TASK TO COMPLETE >> Copy the listing below in full and skip every picture.

COLLECTED MATERIAL >>
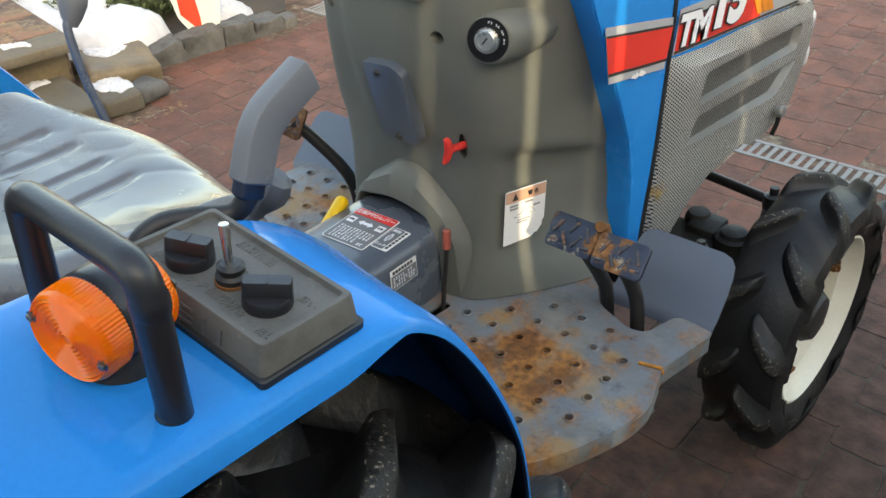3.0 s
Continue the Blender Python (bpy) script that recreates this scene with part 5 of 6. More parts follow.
def along(line, v):
    s = v * (len(line) - 1)
    i = min(int(s), len(line) - 2)
    pts = [Vector(line[max(min(k, len(line) - 1), 0)]) for k in (i - 1, i, i + 1, i + 2)]
    t = s - i
    return 0.5 * (2 * pts[1] + (pts[2] - pts[0]) * t + (2 * pts[0] - 5 * pts[1] + 4 * pts[2] - pts[3]) * t * t + (3 * pts[1] - pts[0] - 3 * pts[2] + pts[3]) * t ** 3)


def seat_point(u, v):
    """u: -1 to 1 across the top, beyond that down the side to the trim at 1.3; v: 0 at the front edge, 1 at the top of the back."""
    a, side = abs(u), (1 if u > 0 else -1)
    mid, rim, foot = along(MID, v), along(RIM, v), along(FOOT, v)
    if a <= 1:
        f = a ** 3.2
        p = mid.lerp(rim, f)
        x = 0.196 * a
        y, z = mid.x + (rim.x - mid.x) * a ** (1.5 + 1.7 * min(max((v - 0.2) / 0.2, 0), 1)), p.y
        for c in (0.072, 0.020, -0.037, -0.090):
            across_c = math.exp(-((x * side - c - 0.05 * (v - 0.35)) / 0.0085) ** 4)
            front = 1 / (1 + math.exp(min(-(v - 0.300) / 0.004, 60)))
            rear_end = 1 / (1 + math.exp((v - 0.43) / 0.012))
            z -= 0.0030 * across_c * front * rear_end
        if v < 0.62:
            z += 0.0010 * noise.noise(Vector((u * 1.6, v * 4.0, 0.3))) + 0.0005 * noise.noise(Vector((u * 4.0 + 2.0 * v, v * 15.0, 1.3))) - 0.0007 * (1 - abs(noise.noise(Vector((u * 2.3, v * 9.0 + u, 4.1))))) ** 8
    else:
        f = (a - 1) / 0.3
        p = rim.lerp(foot, f)
        x = 0.196 + 0.030 * math.sin(f * math.pi * 0.5) + 0.006 * math.sin(f * math.pi)
        y, z = p.x, p.y + 0.004 * math.sin(f * math.pi)
    return Vector((side * x, y, z))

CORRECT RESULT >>
3.0 s
Continue the Blender Python (bpy) script that recreates this scene with part 5 of 6. More parts follow.
def along(line, v):
    s = v * (len(line) - 1)
    i = min(int(s), len(line) - 2)
    pts = [Vector(line[max(min(k, len(line) - 1), 0)]) for k in (i - 1, i, i + 1, i + 2)]
    t = s - i
    return 0.5 * (2 * pts[1] + (pts[2] - pts[0]) * t + (2 * pts[0] - 5 * pts[1] + 4 * pts[2] - pts[3]) * t * t + (3 * pts[1] - pts[0] - 3 * pts[2] + pts[3]) * t ** 3)


def seat_point(u, v):
    """u: -1 to 1 across the top, beyond that down the side to the trim at 1.3; v: 0 at the front edge, 1 at the top of the back."""
    a, side = abs(u), (1 if u > 0 else -1)
    mid, rim, foot = along(MID, v), along(RIM, v), along(FOOT, v)
    if a <= 1:
        f = a ** 3.2
        p = mid.lerp(rim, f)
        x = 0.196 * a
        y, z = mid.x + (rim.x - mid.x) * a ** (1.5 + 1.7 * min(max((v - 0.2) / 0.2, 0), 1)), p.y
        for c in (0.072, 0.020, -0.037, -0.090):
            across_c = math.exp(-((x * side - c - 0.05 * (v - 0.35)) / 0.0085) ** 4)
            front = 1 / (1 + math.exp(min(-(v - 0.300) / 0.004, 60)))
            rear_end = 1 / (1 + math.exp((v - 0.43) / 0.012))
            z -= 0.0030 * across_c * front * rear_end
        if v < 0.62:
            z += 0.0010 * noise.noise(Vector((u * 1.6, v * 4.0, 0.3))) + 0.0005 * noise.noise(Vector((u * 4.0 + 2.0 * v, v * 15.0, 1.3))) - 0.0007 * (1 - abs(noise.noise(Vector((u * 2.3, v * 9.0 + u, 4.1))))) ** 8
    else:
        f = (a - 1) / 0.3
        p = rim.lerp(foot, f)
        x = 0.196 + 0.030 * math.sin(f * math.pi * 0.5) + 0.006 * math.sin(f * math.pi)
        y, z = p.x, p.y + 0.004 * math.sin(f * math.pi)
    return Vector((side * x, y, z))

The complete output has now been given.